• _Set problem_: List each line holding the string "with".

• _Supplied information_:
·····

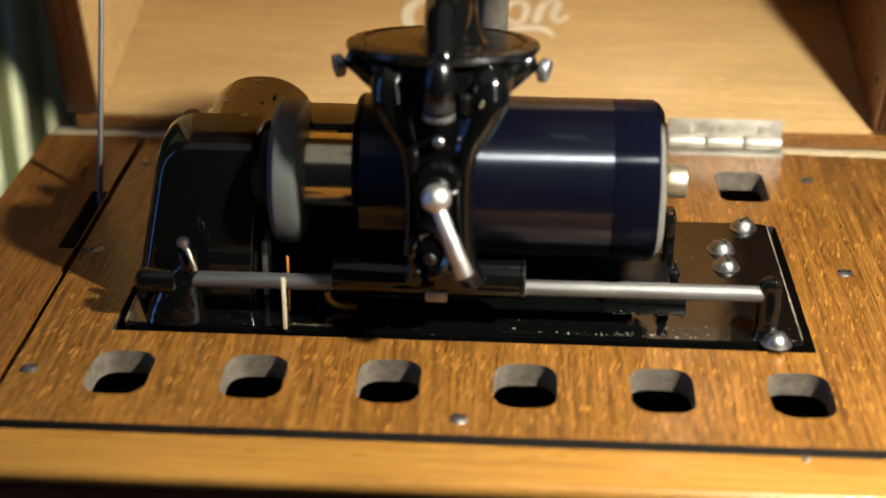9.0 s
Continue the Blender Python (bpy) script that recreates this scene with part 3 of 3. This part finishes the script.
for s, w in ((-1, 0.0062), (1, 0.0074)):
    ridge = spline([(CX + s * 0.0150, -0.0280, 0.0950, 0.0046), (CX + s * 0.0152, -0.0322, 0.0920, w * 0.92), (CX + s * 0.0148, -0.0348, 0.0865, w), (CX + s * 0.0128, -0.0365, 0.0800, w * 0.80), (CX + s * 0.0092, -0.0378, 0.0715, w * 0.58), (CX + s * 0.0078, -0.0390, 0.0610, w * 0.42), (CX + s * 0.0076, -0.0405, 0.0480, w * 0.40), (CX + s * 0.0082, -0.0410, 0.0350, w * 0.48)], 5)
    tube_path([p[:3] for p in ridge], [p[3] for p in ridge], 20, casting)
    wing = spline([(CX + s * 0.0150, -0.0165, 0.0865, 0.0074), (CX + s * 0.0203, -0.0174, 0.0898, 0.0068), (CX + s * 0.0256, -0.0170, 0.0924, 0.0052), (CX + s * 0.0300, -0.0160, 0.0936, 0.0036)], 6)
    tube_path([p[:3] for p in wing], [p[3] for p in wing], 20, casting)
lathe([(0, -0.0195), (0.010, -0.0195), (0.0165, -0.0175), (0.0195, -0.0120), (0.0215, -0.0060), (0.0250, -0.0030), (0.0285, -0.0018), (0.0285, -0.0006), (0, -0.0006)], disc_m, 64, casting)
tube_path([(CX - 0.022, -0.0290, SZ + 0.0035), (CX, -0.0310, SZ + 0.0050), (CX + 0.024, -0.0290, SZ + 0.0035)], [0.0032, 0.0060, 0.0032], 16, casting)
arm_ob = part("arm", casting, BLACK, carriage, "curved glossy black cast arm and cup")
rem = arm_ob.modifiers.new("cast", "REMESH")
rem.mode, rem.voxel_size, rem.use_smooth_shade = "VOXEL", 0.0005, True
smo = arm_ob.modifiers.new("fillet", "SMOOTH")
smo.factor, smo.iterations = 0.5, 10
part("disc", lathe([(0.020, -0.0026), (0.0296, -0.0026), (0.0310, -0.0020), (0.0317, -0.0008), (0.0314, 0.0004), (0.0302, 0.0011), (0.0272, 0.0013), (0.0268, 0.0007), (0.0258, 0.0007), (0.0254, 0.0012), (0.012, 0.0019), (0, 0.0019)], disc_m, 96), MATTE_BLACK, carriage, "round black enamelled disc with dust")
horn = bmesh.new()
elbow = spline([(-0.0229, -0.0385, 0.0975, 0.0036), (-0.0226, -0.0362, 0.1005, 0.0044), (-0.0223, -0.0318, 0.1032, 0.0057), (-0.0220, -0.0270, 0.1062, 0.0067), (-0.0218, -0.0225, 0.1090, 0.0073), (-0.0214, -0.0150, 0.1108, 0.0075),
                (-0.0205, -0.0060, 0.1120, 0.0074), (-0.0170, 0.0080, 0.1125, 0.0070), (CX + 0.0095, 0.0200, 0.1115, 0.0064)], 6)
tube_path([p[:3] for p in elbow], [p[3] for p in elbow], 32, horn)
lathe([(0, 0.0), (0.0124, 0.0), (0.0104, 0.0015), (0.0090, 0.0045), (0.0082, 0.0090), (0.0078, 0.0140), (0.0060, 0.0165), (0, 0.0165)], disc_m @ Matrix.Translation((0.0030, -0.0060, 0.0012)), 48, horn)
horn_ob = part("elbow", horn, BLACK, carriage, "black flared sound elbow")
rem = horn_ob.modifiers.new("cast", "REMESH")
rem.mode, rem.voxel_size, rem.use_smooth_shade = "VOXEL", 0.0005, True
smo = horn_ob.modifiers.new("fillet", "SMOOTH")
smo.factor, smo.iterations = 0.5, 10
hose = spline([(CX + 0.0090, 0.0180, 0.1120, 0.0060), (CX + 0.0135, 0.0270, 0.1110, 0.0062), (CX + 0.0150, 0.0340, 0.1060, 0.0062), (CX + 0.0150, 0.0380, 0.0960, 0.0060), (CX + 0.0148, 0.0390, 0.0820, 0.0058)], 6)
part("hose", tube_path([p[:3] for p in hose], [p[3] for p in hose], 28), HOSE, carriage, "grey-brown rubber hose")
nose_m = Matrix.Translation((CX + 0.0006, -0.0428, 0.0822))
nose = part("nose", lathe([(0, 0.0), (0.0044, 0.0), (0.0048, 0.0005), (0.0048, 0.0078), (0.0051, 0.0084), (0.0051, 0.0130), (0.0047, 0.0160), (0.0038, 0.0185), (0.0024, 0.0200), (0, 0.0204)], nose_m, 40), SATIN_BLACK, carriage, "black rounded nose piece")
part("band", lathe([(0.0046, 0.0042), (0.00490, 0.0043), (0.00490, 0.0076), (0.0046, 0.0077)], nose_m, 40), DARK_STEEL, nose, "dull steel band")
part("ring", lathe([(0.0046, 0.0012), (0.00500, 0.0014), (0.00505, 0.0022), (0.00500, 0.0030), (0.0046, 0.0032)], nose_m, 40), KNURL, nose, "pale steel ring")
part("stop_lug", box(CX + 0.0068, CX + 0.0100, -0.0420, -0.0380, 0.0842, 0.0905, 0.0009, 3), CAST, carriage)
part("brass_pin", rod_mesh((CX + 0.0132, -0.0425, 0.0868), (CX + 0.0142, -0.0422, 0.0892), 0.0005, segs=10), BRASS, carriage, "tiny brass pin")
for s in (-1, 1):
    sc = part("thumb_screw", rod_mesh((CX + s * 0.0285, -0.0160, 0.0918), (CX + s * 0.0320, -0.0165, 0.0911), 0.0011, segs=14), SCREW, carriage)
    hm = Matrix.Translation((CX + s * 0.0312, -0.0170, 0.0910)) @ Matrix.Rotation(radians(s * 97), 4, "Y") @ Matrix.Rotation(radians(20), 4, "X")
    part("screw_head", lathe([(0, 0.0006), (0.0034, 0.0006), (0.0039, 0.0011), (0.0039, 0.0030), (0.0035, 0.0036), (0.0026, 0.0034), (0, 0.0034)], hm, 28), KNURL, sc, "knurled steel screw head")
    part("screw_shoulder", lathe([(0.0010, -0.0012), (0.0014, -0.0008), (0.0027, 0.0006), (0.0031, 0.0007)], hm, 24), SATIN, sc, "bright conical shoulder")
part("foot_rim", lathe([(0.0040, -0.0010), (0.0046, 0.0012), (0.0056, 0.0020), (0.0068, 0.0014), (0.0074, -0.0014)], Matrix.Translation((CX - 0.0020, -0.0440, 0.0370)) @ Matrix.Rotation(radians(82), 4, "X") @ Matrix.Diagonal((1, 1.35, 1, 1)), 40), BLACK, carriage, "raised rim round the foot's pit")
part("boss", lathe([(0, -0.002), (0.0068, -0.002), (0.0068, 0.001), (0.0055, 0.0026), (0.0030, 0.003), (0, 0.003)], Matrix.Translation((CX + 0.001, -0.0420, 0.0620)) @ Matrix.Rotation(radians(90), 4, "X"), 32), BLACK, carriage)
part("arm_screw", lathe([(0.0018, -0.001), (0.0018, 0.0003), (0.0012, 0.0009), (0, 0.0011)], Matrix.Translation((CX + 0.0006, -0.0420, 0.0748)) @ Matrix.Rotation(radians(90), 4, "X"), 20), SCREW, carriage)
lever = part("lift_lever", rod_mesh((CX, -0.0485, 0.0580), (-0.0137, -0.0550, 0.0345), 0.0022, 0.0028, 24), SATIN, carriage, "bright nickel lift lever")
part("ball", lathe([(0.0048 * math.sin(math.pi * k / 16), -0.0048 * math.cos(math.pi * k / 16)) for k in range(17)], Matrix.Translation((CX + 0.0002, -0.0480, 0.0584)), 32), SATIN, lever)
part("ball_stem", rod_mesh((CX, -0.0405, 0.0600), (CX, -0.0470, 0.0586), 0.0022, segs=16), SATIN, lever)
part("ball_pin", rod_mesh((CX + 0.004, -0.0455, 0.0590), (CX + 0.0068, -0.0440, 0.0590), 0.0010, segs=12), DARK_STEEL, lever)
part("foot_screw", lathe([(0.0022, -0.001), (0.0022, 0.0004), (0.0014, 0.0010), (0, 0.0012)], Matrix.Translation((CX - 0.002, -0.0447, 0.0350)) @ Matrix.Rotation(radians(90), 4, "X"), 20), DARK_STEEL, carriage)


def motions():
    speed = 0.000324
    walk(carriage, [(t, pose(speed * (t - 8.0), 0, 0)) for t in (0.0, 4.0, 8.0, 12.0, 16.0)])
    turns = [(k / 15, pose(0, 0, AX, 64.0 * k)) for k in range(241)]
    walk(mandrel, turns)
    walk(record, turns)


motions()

·····

• _Written reply_:
Continue the Blender Python (bpy) script that recreates this scene with part 3 of 3. This part finishes the script.
part("disc", lathe([(0.020, -0.0026), (0.0296, -0.0026), (0.0310, -0.0020), (0.0317, -0.0008), (0.0314, 0.0004), (0.0302, 0.0011), (0.0272, 0.0013), (0.0268, 0.0007), (0.0258, 0.0007), (0.0254, 0.0012), (0.012, 0.0019), (0, 0.0019)], disc_m, 96), MATTE_BLACK, carriage, "round black enamelled disc with dust")